13. The President of the Society presides over the meetings of the Society and decides upon questions of procedure. In his absence, the most senior Vice-President present will take his place. If there is no vicepresident, the Society shall designate a president for the occasion.

14. The General Secretary is responsible for the scientific programme of the Society. He oversees the administrative operation of the Society. He supervises the publication of the Society’s Acts and Proceedings. The General Secretary may delegate a part of his responsibilities to a person approved by the Executive

15. The Treasurer is responsible for the Society’s financial affairs. He receives and makes payments on behalf of the Society. The sums received for the Society are deposited in the Society’s account in the bank or banks approved by the Executive Committee. The Treasurer may invest these sums. The Treasurer submits each year annual accounts for approval by the Executive Committee and an endof- period statement for approval by the General meeting. The Treasurer may, with the Executive Committee’s approval, delegate a part of his functions to another member of the executive Committee. In case of temporary absence or termination of mandate, the Treasurer’s functions will be temporarily assumed by a member of the Executive Committee named by the Committee for this purpose.
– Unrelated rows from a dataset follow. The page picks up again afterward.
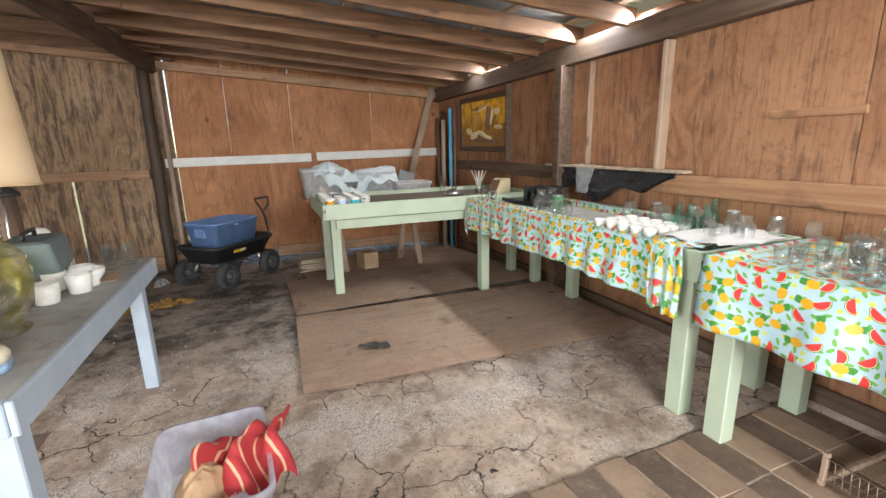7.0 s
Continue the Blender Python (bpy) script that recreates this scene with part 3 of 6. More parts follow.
def sash(z0, z1, rows):
    x0, x1 = WX0 + 0.01, WX1 - 0.01
    y = 4.835
    for x in (x0 + 0.022, x1 - 0.022):
        beam(win, "stile", (x, y, z0), (x, y, z1), 0.044, 0.035, WHITE_OLD, 0.003)
    for z in (z0 + 0.018, z1 - 0.018):
        beam(win, "sash_bar", (x0 + 0.045, y, z), (x1 - 0.045, y, z), 0.034, 0.035, WHITE_OLD, 0.003)
    gx = (x1 - x0 - 0.088) / 3
    gz = (z1 - z0 - 0.07) / rows
    for k in (1, 2):
        x = x0 + 0.044 + gx * k
        beam(win, "muntin", (x, y, z0 + 0.036), (x, y, z1 - 0.036), 0.02, 0.026, WHITE_OLD, 0.003)
    for k in range(1, rows):
        z = z0 + 0.035 + gz * k
        for j in range(3):
            beam(win, "muntin", (x0 + 0.055 + gx * j, y, z), (x0 + 0.033 + gx * (j + 1), y, z), 0.02, 0.026, WHITE_OLD, 0.003)
    for k in range(rows):
        for j in range(3):
            if z0 < 0.5 and k == 0 and j == 0:
                continue
            bm = B()
            box(bm, (x0 + 0.044 + gx * (j + 0.5), y + 0.008, z0 + 0.035 + gz * (k + 0.5)), (gx - 0.022, 0.003, gz - 0.022))
            p = part("pane", bm, PANE, win)
            p.visible_shadow = False


sash(0.20, 1.10, 2)
sash(1.105, 2.17, 3)
# dark boarding of a lean-to just outside the lower panes
bm = B()
for k in range(6):
    box(bm, (-1.62 + 0.29 * k, 5.42, 0.745), (0.286, 0.025, 2.2), None, 0.003)
tagged(part("backing_boards", bm, DARK_BEAM), "dark boards standing outside behind the window", "board wall", kind="structure")

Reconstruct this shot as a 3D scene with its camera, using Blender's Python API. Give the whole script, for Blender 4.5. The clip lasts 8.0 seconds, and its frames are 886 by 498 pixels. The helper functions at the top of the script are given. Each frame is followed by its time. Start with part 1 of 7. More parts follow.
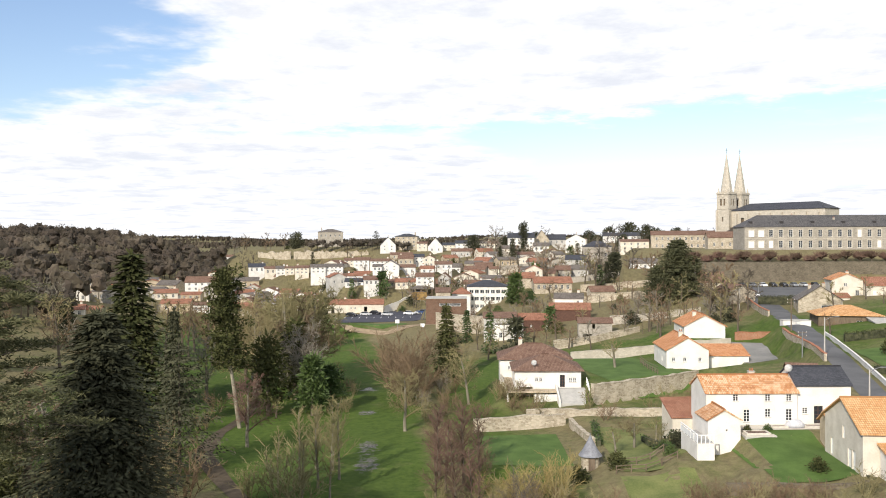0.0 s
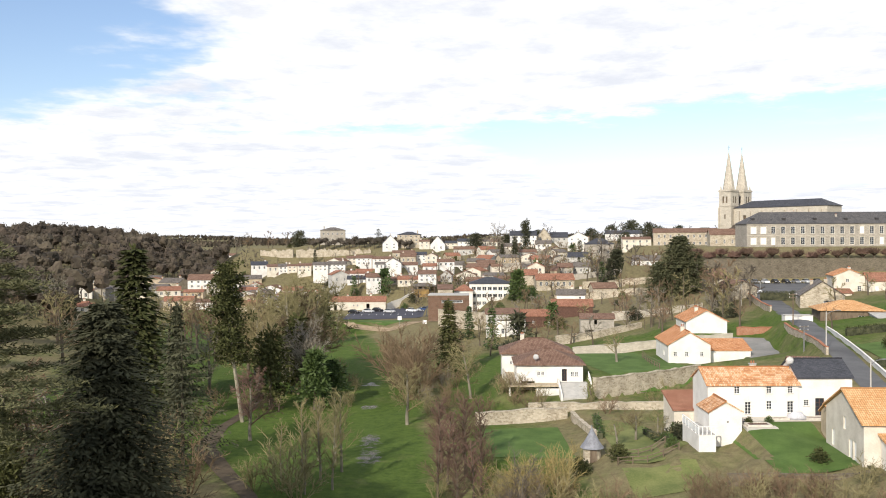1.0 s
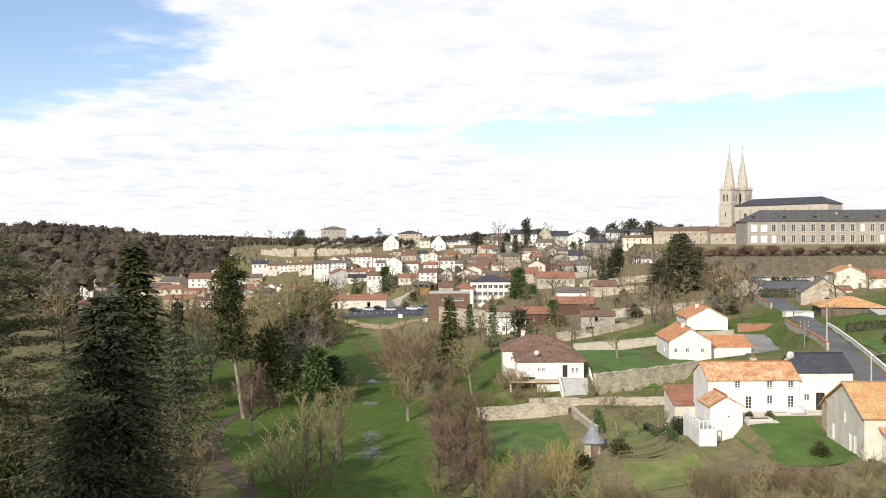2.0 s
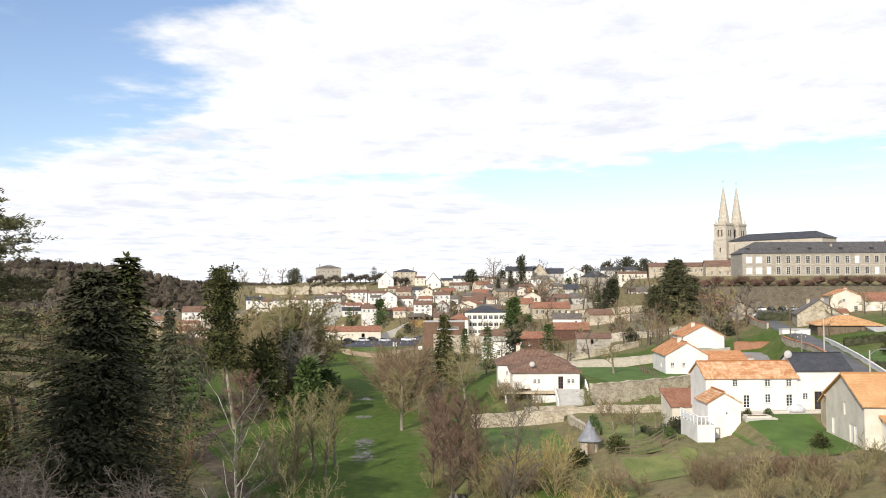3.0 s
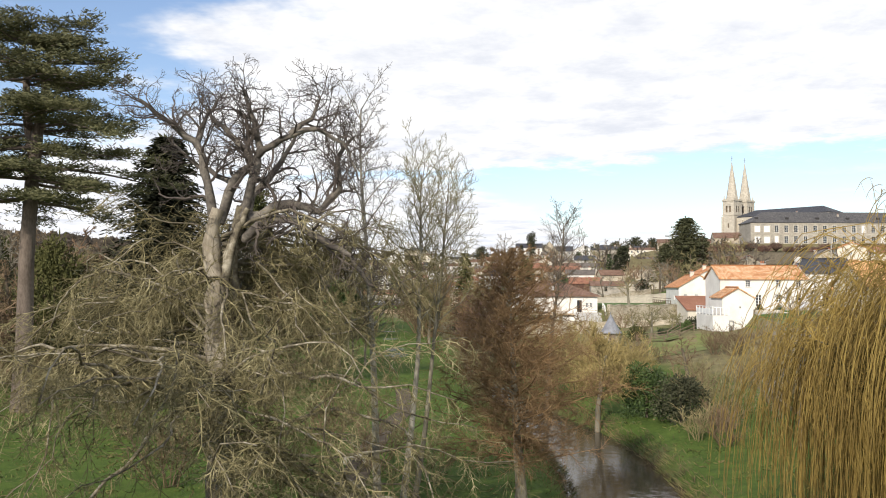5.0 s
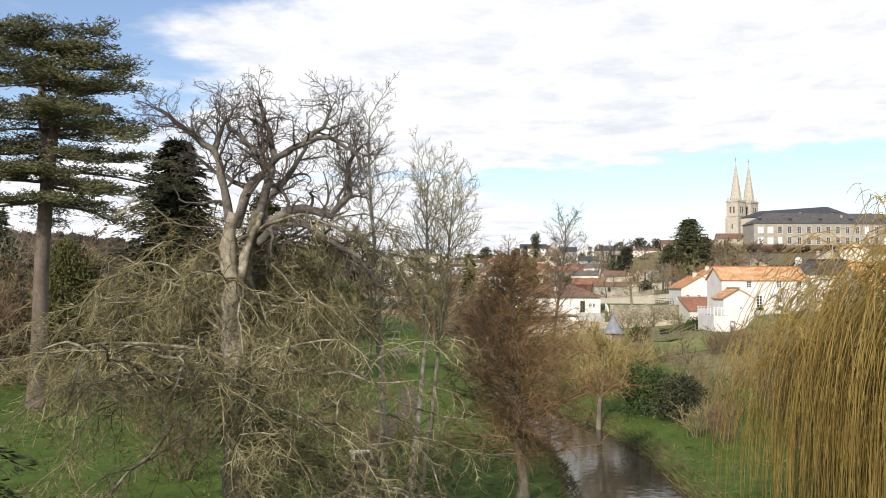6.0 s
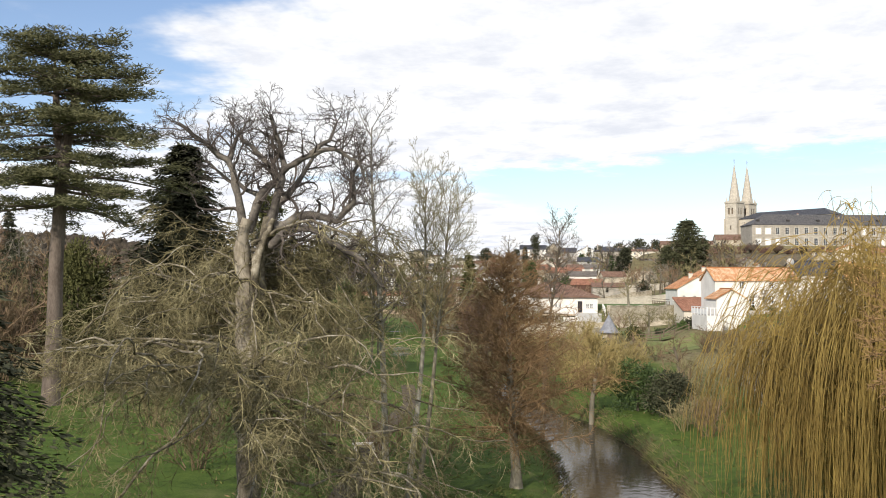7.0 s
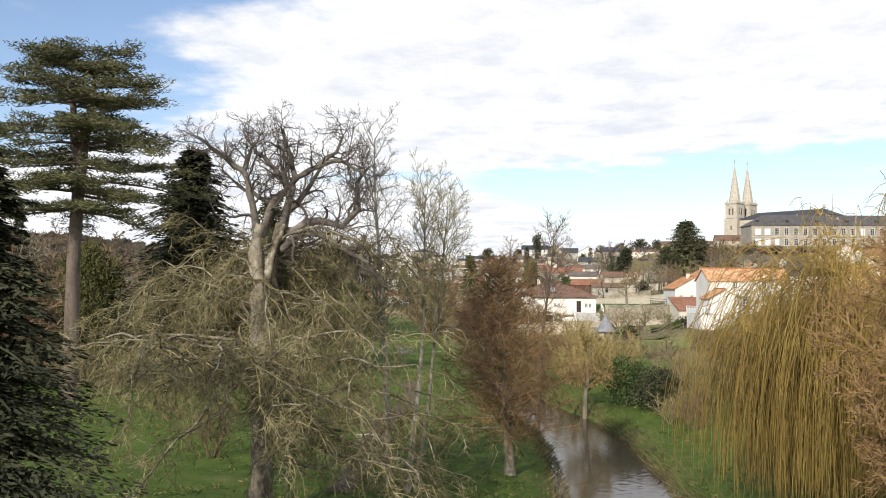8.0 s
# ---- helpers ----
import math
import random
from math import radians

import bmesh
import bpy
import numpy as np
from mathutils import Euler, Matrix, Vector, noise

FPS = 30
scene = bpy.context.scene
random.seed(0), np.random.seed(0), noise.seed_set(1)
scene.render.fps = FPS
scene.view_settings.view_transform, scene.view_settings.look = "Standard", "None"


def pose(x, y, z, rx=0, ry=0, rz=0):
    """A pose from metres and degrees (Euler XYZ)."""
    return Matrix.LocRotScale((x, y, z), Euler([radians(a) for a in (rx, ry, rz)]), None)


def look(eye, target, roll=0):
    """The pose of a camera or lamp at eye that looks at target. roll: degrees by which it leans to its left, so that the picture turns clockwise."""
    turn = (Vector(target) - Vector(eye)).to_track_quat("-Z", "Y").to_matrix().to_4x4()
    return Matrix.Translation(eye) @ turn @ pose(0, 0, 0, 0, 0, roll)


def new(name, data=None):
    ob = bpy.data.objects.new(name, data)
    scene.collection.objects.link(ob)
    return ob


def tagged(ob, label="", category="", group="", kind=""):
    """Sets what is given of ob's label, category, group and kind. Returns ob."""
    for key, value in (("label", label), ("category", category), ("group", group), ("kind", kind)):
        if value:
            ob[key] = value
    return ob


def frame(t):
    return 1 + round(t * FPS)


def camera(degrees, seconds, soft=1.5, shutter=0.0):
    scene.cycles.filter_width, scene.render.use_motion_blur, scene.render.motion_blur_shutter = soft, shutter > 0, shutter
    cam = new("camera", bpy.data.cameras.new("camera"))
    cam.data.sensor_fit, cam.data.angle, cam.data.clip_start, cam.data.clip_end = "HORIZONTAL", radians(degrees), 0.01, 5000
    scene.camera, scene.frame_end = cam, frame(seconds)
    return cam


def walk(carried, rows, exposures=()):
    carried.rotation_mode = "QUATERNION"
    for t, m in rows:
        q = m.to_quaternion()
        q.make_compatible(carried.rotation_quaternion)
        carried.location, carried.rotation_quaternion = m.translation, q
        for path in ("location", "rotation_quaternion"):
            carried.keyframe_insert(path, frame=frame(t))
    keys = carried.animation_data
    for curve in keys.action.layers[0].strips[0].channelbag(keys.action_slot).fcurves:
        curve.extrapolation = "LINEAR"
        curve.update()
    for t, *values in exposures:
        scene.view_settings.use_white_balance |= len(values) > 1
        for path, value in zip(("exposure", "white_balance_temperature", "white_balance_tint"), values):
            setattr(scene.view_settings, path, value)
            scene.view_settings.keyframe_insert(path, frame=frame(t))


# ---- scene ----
# ---- camera and its walk: a drone that sinks and draws back ----
cam = camera(52, 8.0, soft=1.0)
PATH = [
    (0.0, pose(0.0, 0.0, 31.0, 89.44, 0.24, 0.0)),
    (1.0, pose(0.06, -0.34, 30.17, 89.4, 0.3, 0.15)),
    (2.5, pose(0.0, -0.46, 28.78, 89.39, 0.36, 0.19)),
    (2.6, pose(-0.02, -0.48, 28.5, 89.41, 0.35, 0.18)),
    (2.7, pose(-0.05, -0.6, 27.85, 92.41, 0.3, 0.13)),
    (3.0, pose(0.13, 0.3, 23.0, 92.43, 0.3, -0.11)),
    (3.5, pose(0.39, 1.7, 14.86, 92.27, 0.05, -0.54)),
    (3.7, pose(0.38, 1.7, 11.6, 92.34, -0.05, -0.3)),
    (3.9, pose(0.02, 2.3, 10.45, 92.4, -0.05, -0.3)),
    (4.0, pose(-0.67, 1.9, 10.55, 92.34, -0.13, -0.38)),
    (4.1, pose(-1.75, -1.4, 10.6, 92.3, -0.22, -0.28)),
    (4.2, pose(-2.74, -4.57, 10.55, 92.27, -0.28, -0.14)),
    (4.3, pose(-3.33, -6.5, 10.4, 92.27, -0.26, 0.06)),
    (4.5, pose(-3.44, -6.7, 10.35, 92.27, -0.26, 0.1)),
    (6.0, pose(-3.49, -8.56, 10.37, 92.3, -0.33, 0.46)),
    (7.0, pose(-3.33, -11.37, 10.36, 92.34, -0.35, 0.49)),
    (8.0, pose(-3.06, -14.69, 10.37, 92.34, -0.36, 0.66)),
]
walk(cam, PATH, [(0.0, 0.0), (3.3, 0.0), (3.9, -0.03), (8.0, -0.03)])

# ---- world, sun ----
SUN_AZ, SUN_EL = 207.0, 29.0        # degrees: clockwise from +y, above the horizon
world = bpy.data.worlds.new("sky")
scene.world = world
world.use_nodes = True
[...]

16. The Executive Committee, acting on proposals from the General Secretary, may draw up by-laws for the Society.

17. The present Statutes may be modified by a majority of two thirds of the Associate members and Institutional delegates voting at a General Meeting. The same majority is required for any decision concerning the dissolution of the Society. In such case of dissolution, the resolution pertaining to this decision shall determine the devolution of the surplus assets.